>> START MATERIALS PROVIDED

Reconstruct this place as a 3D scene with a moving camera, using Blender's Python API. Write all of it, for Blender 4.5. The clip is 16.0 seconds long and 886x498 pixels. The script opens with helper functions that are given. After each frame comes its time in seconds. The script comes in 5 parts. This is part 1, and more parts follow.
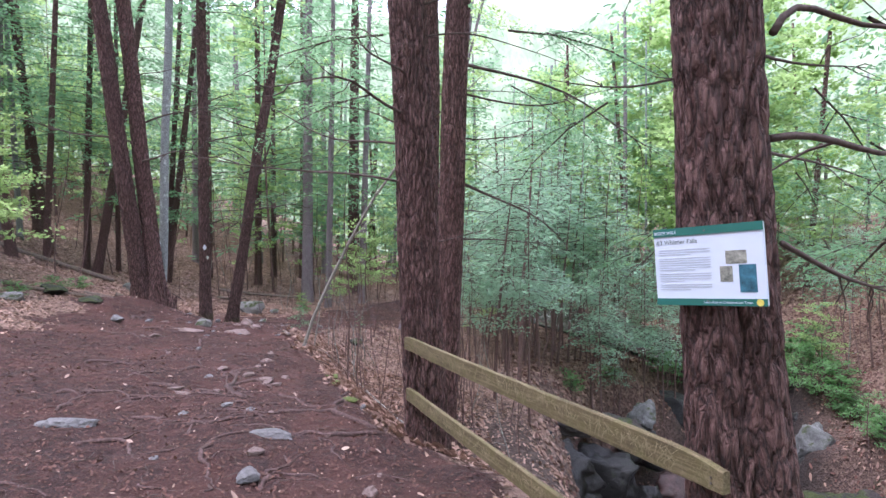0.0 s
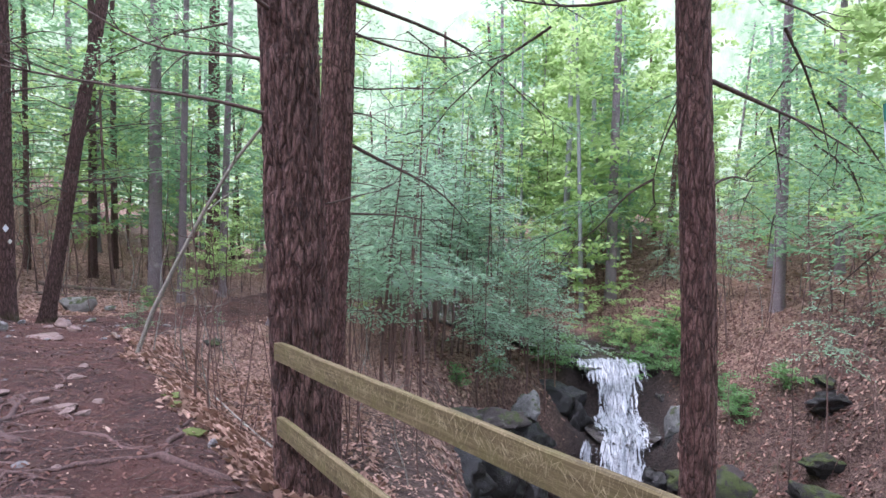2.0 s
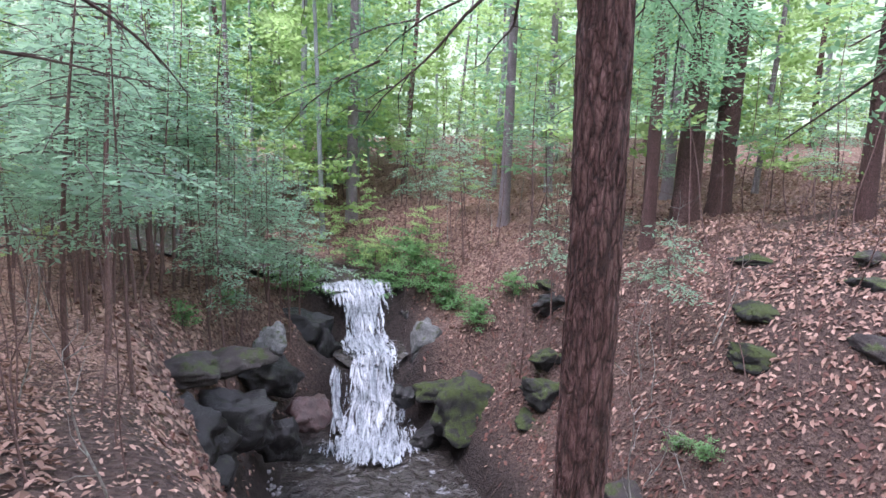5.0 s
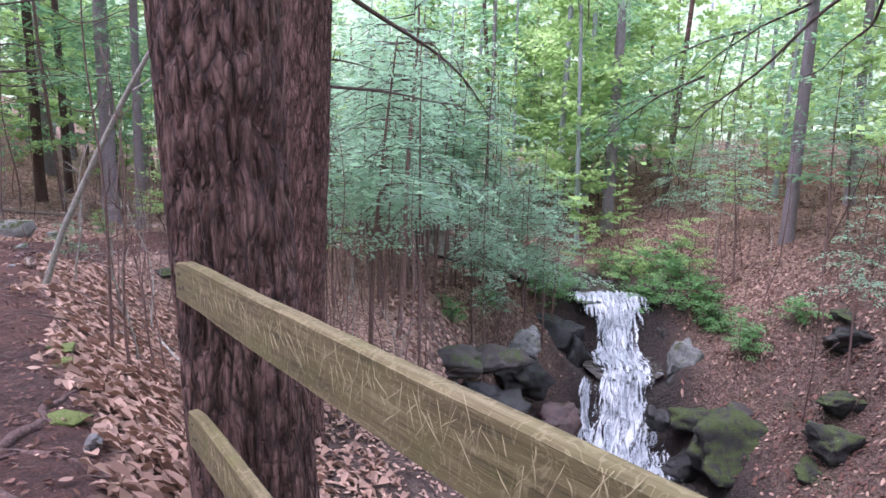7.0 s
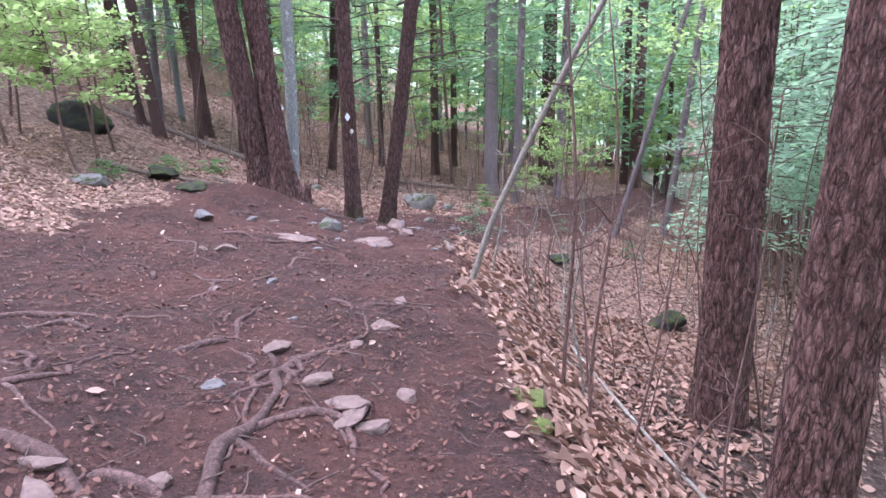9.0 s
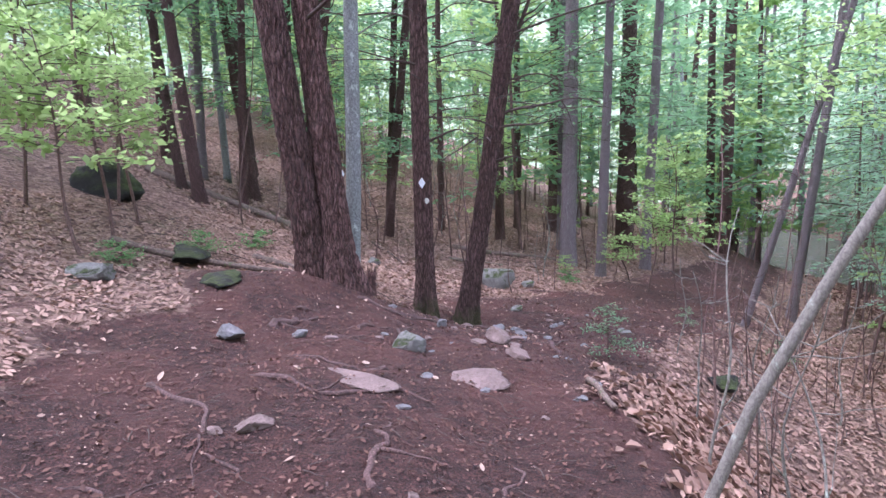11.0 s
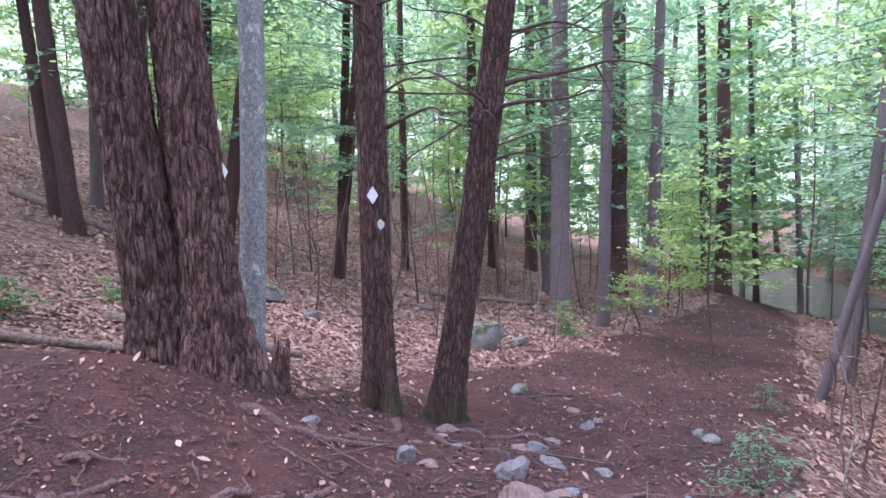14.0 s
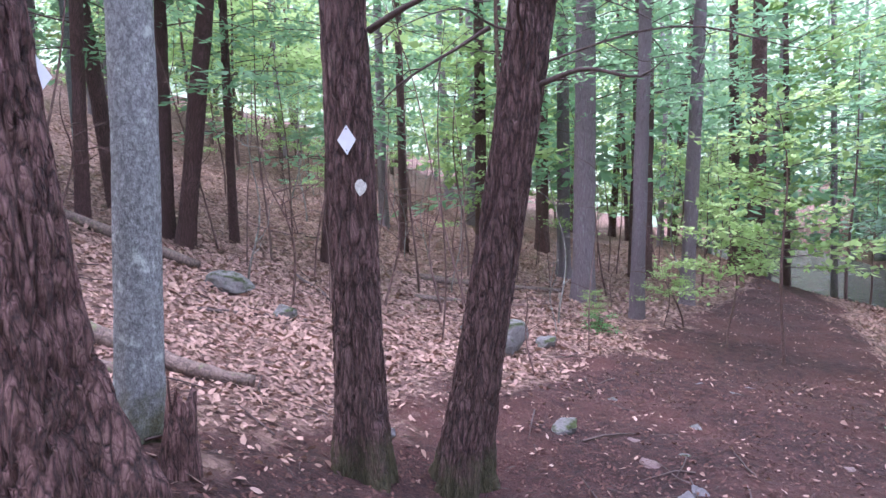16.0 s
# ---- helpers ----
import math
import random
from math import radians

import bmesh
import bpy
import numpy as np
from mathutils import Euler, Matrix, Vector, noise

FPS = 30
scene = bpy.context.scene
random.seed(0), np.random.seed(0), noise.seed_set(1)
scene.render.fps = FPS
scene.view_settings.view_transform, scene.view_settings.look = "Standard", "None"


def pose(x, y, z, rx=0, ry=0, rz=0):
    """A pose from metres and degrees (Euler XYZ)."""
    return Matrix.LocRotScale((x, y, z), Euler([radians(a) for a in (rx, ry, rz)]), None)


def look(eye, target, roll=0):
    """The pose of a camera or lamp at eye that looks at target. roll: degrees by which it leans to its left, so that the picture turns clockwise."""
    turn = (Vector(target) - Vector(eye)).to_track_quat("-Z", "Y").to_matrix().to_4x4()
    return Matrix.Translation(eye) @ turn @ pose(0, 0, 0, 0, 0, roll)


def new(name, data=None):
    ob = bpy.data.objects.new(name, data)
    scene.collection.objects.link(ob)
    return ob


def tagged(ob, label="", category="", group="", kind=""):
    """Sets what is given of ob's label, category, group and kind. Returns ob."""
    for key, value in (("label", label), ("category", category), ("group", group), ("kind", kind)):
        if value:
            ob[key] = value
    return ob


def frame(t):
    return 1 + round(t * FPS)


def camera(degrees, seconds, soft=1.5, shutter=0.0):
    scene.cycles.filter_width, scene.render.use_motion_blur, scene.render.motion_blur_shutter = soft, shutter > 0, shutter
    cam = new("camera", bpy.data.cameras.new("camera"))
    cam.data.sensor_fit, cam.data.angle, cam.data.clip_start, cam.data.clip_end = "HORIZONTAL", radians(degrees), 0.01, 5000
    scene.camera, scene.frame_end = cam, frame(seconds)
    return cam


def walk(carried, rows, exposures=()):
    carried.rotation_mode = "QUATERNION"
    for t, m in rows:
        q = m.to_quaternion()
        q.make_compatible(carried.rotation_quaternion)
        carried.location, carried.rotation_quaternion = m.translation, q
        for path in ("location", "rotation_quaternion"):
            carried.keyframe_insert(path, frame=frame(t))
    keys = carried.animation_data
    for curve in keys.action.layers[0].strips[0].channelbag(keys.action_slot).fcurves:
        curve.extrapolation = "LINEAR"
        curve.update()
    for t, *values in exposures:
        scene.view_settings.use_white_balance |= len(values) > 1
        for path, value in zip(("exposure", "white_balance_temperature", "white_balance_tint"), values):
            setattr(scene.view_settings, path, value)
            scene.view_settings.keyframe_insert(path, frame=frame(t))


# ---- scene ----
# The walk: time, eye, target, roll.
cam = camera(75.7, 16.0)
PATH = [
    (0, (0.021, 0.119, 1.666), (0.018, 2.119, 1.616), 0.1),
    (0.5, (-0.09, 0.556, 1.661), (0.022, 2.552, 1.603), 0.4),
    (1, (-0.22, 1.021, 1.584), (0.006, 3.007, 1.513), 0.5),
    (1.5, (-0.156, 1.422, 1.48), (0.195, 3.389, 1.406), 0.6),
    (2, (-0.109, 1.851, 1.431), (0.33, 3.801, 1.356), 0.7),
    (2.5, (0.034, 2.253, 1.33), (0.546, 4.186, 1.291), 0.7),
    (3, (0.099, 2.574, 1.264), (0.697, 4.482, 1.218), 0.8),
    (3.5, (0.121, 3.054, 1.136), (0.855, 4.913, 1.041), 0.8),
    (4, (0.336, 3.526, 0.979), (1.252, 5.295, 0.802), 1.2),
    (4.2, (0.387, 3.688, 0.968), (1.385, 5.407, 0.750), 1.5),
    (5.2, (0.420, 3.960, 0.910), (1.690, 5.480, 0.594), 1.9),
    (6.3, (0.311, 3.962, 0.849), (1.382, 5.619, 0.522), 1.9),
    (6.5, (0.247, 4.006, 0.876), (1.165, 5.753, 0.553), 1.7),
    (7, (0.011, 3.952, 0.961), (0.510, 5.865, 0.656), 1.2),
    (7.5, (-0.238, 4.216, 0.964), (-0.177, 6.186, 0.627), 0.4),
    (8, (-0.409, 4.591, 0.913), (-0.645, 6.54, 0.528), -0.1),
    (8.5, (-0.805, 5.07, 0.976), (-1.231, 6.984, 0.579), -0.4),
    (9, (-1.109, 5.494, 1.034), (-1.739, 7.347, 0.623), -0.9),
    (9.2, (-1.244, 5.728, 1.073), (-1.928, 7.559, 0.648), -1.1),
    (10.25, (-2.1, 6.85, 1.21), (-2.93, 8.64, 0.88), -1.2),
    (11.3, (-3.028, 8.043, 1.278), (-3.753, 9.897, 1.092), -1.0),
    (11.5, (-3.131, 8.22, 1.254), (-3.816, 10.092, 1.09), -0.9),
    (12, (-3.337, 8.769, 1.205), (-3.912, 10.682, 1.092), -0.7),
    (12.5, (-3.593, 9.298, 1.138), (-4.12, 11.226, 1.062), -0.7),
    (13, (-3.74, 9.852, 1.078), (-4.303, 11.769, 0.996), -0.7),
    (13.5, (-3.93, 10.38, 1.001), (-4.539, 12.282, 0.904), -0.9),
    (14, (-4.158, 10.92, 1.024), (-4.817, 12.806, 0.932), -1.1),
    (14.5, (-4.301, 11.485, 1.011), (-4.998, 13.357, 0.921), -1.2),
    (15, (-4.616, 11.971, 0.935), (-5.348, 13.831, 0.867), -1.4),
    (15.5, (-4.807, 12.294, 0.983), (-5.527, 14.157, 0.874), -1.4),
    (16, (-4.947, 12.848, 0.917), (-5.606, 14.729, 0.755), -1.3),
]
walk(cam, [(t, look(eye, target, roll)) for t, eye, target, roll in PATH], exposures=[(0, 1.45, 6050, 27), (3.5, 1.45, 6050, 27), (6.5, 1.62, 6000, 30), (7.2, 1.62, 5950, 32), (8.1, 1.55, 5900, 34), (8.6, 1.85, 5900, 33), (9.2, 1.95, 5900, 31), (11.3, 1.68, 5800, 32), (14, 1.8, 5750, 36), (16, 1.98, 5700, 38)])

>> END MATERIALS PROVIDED
>> START MATERIALS PROVIDED

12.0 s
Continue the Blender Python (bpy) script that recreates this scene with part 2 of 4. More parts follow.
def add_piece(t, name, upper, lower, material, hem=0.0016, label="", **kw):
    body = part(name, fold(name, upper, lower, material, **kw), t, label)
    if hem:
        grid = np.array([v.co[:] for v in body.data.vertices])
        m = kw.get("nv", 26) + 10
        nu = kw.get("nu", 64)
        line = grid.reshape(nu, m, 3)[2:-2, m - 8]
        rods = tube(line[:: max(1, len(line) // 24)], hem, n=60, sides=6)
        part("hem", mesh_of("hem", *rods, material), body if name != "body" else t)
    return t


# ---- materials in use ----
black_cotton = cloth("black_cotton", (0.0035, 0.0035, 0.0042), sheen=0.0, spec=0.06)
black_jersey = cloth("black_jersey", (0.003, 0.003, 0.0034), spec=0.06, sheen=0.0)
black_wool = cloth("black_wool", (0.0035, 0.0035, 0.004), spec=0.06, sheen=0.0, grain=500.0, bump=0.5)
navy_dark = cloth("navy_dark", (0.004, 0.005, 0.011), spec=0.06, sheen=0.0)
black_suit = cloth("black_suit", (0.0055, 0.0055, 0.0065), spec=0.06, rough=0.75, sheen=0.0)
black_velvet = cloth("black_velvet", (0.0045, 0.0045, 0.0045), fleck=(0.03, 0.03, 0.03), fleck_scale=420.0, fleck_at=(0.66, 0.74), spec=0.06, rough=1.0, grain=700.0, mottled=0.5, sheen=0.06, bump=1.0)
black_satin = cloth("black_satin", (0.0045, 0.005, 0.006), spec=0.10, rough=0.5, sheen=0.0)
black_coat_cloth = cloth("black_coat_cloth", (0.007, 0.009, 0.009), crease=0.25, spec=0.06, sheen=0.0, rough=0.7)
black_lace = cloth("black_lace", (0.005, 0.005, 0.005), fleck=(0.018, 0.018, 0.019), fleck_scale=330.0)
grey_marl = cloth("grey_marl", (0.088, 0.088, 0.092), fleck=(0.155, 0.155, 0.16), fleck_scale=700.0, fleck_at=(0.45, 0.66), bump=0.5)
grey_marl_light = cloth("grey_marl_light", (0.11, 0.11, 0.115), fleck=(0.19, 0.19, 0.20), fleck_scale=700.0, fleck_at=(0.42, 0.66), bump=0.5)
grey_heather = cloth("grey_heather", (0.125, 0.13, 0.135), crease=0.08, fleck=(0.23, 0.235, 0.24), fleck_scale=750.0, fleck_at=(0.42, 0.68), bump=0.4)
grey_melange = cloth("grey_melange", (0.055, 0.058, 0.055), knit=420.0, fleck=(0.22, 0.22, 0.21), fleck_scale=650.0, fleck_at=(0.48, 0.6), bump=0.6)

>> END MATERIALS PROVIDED

EXERCISE — Search the material above for "script". Pull out each line where it shows up.

TASK RESPONSE —
Reconstruct this place as a 3D scene with a moving camera, using Blender's Python API. Write all of it, for Blender 4.5. The clip is 16.0 seconds long and 886x498 pixels. The script opens with helper functions that are given. After each frame comes its time in seconds. The script comes in 5 parts. This is part 1, and more parts follow.
Continue the Blender Python (bpy) script that recreates this scene with part 2 of 4. More parts follow.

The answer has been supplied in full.